History
According to the git history, Jakob Truelsen started this project the day after Qt 4.4 introduced QtWebKit. The initial commit seems more a demo, but soon grew to have a lot of new features. Although Qt 4.5 enhanced the QtWebKit API, the focus wasn’t on the HTML to PDF conversion use case, so the first Qt patch got introduced. As an example of how far ahead of the curve this was, the equivalent support was added for Chrome 64 in 2017 – more than 8 years later!
During the early years, the focus of both Google and Apple was the web platform – printing (especially to PDF) simply wasn’t a focus area. So although there were attempts to upstream the API changes, there wasn’t much interest in getting them merged. At the same time, the only other capable tool at that time (which is still going strong) was PrinceXML, but it was commercial and had steep license fees so the popularity of wkhtmltopdf kept on exploding.

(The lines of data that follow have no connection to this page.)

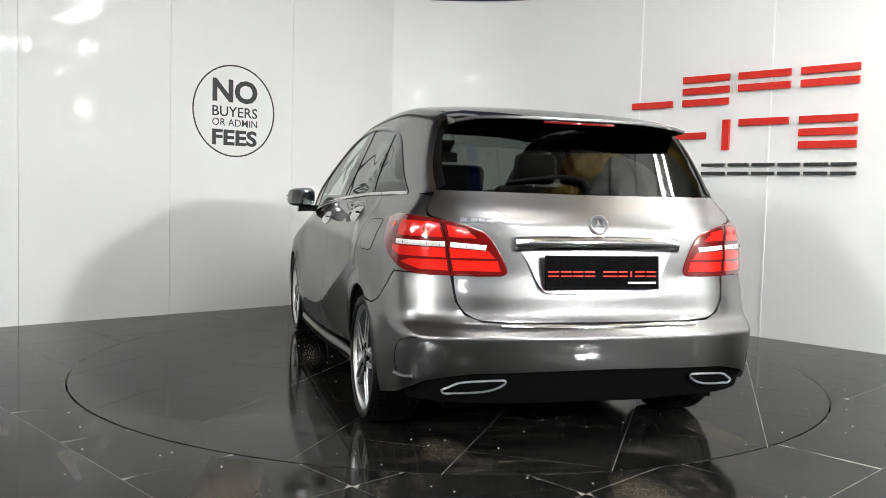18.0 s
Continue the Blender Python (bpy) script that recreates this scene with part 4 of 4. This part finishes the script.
def plate(name, x, z, wide, high, way, tilt):
    """A black show plate with plain red and white bars for its print."""
    at = Matrix.Translation((x, 0, z)) @ Euler((radians(-tilt), 0, radians(90 if way > 0 else -90))).to_matrix().to_4x4()
    ob = part(name, box(wide, 0.012, high, bevel=0.003, segments=1), BLACK_GLOSS, car, "black show plate with red and white bars")
    ob.matrix_basis = at
    k = wide / 0.518
    for a, b in ((-0.248, -0.200), (-0.190, -0.145), (-0.137, -0.092), (-0.084, -0.040), (0.000, 0.062), (0.070, 0.110), (0.124, 0.131), (0.146, 0.190), (0.200, 0.244)):
        for zc in ((0.0,) if b - a < 0.01 else (-0.009, 0.009)):
            part("plate_bar", box((b - a) * k, 0.003, 0.024 if b - a < 0.01 else 0.006, ((a + b) / 2 * k, -0.0065, zc - 0.006)), SIGN_RED, ob, "red printed bar", smooth=False)
    part("plate_bar", box(0.13 * k, 0.003, 0.008, (0.178 * k, -0.0065, -0.042)), WHITE_INK, ob, "white printed bar", smooth=False)


LAMP_EDGE = loop((27.9, 0.684), (28.3, 0.66), (27.4, 0.609), (26.2, 0.567), (26.7, 0.548), (28.4, 0.541), (31.2, 0.535), (36.5, 0.552), (42.5, 0.590), (48.5, 0.640), (53.2, 0.700), (54.0, 0.742), (51.5, 0.764), (47.5, 0.770), (42.0, 0.757), (36.0, 0.735), (31.0, 0.708))
SPLITTER = [(0.0, 0.194), (10.3, 0.190), (18, 0.182), (22, 0.177), (27, 0.178), (33, 0.182), (40, 0.190), (46, 0.200), (51.0, 0.208)]


def build_headlights():
    """Each lamp: dark bowl, two projectors, a bright guide round the lower edge, a clear lens."""
    for hand in (1, -1):
        edge = LAMP_EDGE * np.array([hand, 1])
        bowl = panel("headlight", "nose", edge, BLACK_GLOSS, car, "slanted clear headlight with dark bowl and chrome projectors", lift=-0.050, depth=-0.048, gap=0.001)
        panel("lens", "nose", edge, LENS, bowl, "clear lens", lift=-0.001, depth=0.003, gap=0.001)
        way = np.array([hand, 1])
        for a, z, r in ((34.0, 0.618, 0.034), (40.6, 0.668, 0.030)):
            q = onto("nose", [(a * hand, z)])
            n = normals(q)[0]
            at = turned_to(q[0] - n * 0.040 + np.array([0.012, 0, 0]), np.array([0.93, 0.30 * hand, 0.0]))
            ring = part("projector", lathe([(r * 0.90, -0.006), (r * 0.91, 0.008), (r * 0.96, 0.010), (r, 0.006), (r, -0.006)], 28, "y"), CHROME, bowl, "thin chrome projector ring")
            ring.matrix_basis = at
            eye = part("projector_eye", lathe([(0.0, 0.022), (r * 0.35, 0.020), (r * 0.65, 0.012), (r * 0.90, -0.002)], 24, "y"), BLACK_GLOSS, bowl, "dark projector glass")
            eye.matrix_basis = at
        guide = loop((27.6, 0.562), (28.4, 0.600), (29.8, 0.645), (32.2, 0.680), (36.0, 0.705), (41.5, 0.728), (47.5, 0.744), (51.5, 0.744), closed=False) * way
        bead("light_guide", "nose", guide, 0.012, 0.005, WHITE_LENS, bowl, "pale light guide along the inner and upper edge", lift=-0.014)
        foot = loop((33.0, 0.556), (37.5, 0.574), (42.5, 0.606), (47.5, 0.648), (51.0, 0.690), (52.2, 0.722), closed=False) * way
        bead("light_guide", "nose", foot, 0.010, 0.004, SATIN_BRIGHT, bowl, "silver line along the lower and outer edge", lift=-0.012)
        hood = loop((28.6, 0.655, 1), (31.0, 0.690), (36.0, 0.718), (42.0, 0.742), (48.5, 0.757, 1), (47.5, 0.765), (42.0, 0.752), (36.0, 0.730), (31.0, 0.704)) * way
        panel("lamp_hood", "nose", hood, BLACK_GLOSS, bowl, "gloss black shade over the light guide", lift=-0.016, depth=0.004, gap=0.0)
        # stepped chrome reflectors between and beside the projectors
        for a0, z0, a1, z1, w in ((30.2, 0.588, 31.4, 0.640, 0.008), (32.2, 0.660, 36.8, 0.686, 0.008), (37.4, 0.612, 37.9, 0.672, 0.007), (31.0, 0.578, 36.2, 0.590, 0.006), (38.6, 0.700, 43.5, 0.716, 0.010),
                                  (44.0, 0.652, 44.8, 0.708, 0.009), (41.0, 0.626, 44.6, 0.644, 0.007), (46.2, 0.672, 47.2, 0.716, 0.008), (48.4, 0.690, 49.6, 0.722, 0.008)):
            bead("reflector_fin", "nose", loop((a0, z0), (a1, z1), closed=False, n=5) * way, w, 0.005, CHROME, bowl, "chrome reflector step", lift=-0.030)
        bead("lens_seal", "nose", edge, 0.006, 0.002, BLACK_GLOSS, bowl, "black seal round the lens", closed=True)


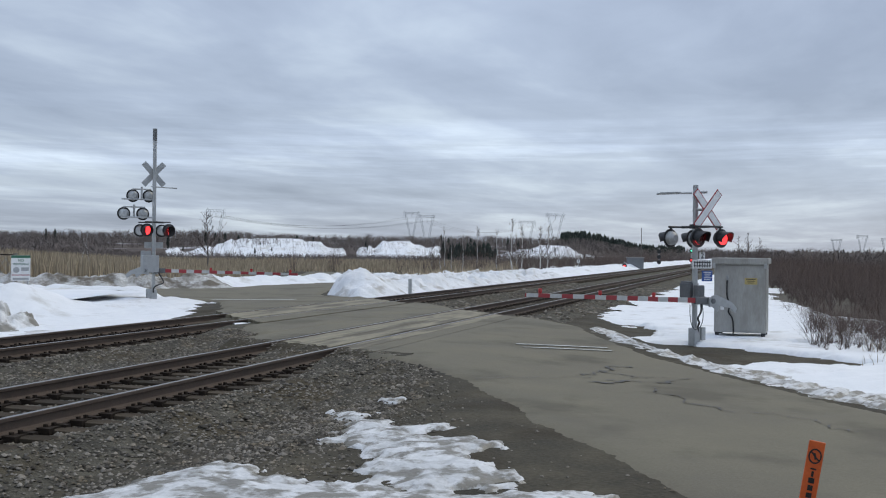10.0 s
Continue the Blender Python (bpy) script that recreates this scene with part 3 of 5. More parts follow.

Fun fact: Ariya Hidayat, who did an initial review of the API changes was then working at Nokia (which had acquired Qt in 2008) and would go on to develop PhantomJS, which too was based on QtWebKit and enabled a whole class of other tools to be developed.
Even as the upstreaming work stalled, Jakob and other contributors kept developing new features and extending the Qt patches. Once Qt 5.0 was released in 2012, due to a quirk in the way C++ libraries are developed meant that no new APIs could be introduced in the Qt 5.x lifecycle.
During the 2012-2014 timeframe, the project was stagnant – the number of users kept on increasing but the number of developers didn’t. This resulted in a lot of issues being created in the tracker. In most open-source projects, some of the users eventually step up and become contributors – which didn’t happen as the project was an intersection between Qt and WebKit (both written in C++) while most users were just familiar with HTML, CSS and JS.
Meanwhile, interesting things were happening in the wider world. Google decided to fork WebKit into Blink in April 2013, and Qt decided to follow with it by announcing Qt WebEngine within 6 months. QtWebKit was eventually deprecated in 2015 and removed in 2016.
Back in wkhtmltopdf-land, a shiny new 0.12.0 release happened in early 2014. Ashish Kulkarni became the maintainer. However, the release was based on Qt 4.8.5 while Qt 5.0 had already been released.
Initially, QtWebKit 2.3 seemed promising but wasn’t officially supported by Qt.
A fork of QtWebKit ( QtWebKit 5.212) revived in 2019 with funding via Patreon and GitHub.
This branch is 2947 commits ahead, 9266 commits behind WebKit:master.
Google has made great strides since 2016 focusing on Printing/PDF. The puppeteer page.pdf API is quite similar to wkhtmltopdf’s options.
This has led to a Blink monoculture – almost everyone uses the same browser engine, which doesn’t feel healthy long-term.
Summary
- Qt 4 hasn’t been supported since 2015, WebKit in it hasn’t been updated since 2012.
- Qt 5 removed QtWebKit in 2016. Development stopped in 2012, fixes continued till 2015.
- QtWebKit 5.212 is still used by many Linux distros despite being outdated.
- qtwebkit-dev-wip is not ready for release yet.
- For effective upstream patching, maintenance must be ensured – browsers move fast for security.
If you wish to donate, sponsor QtWebKit – it helps many projects.
Future Plans
- Final 0.12.7 release by Aug 2020 to fix regressions and merge pending PRs.
- Try rebasing patches to QtWebKit 5.212.
- If successful, submit to Qt and QtWebKit projects.
- No deadlines – depends on maintainer time and volunteers.
Recommendations
- Never use wkhtmltopdf with untrusted HTML. Sanitize inputs always.
- Use AppArmor or SELinux for server-level security.
- For safe report generation, try WeasyPrint or Prince.
- For dynamic JS-based sites, use Puppeteer or its wrappers.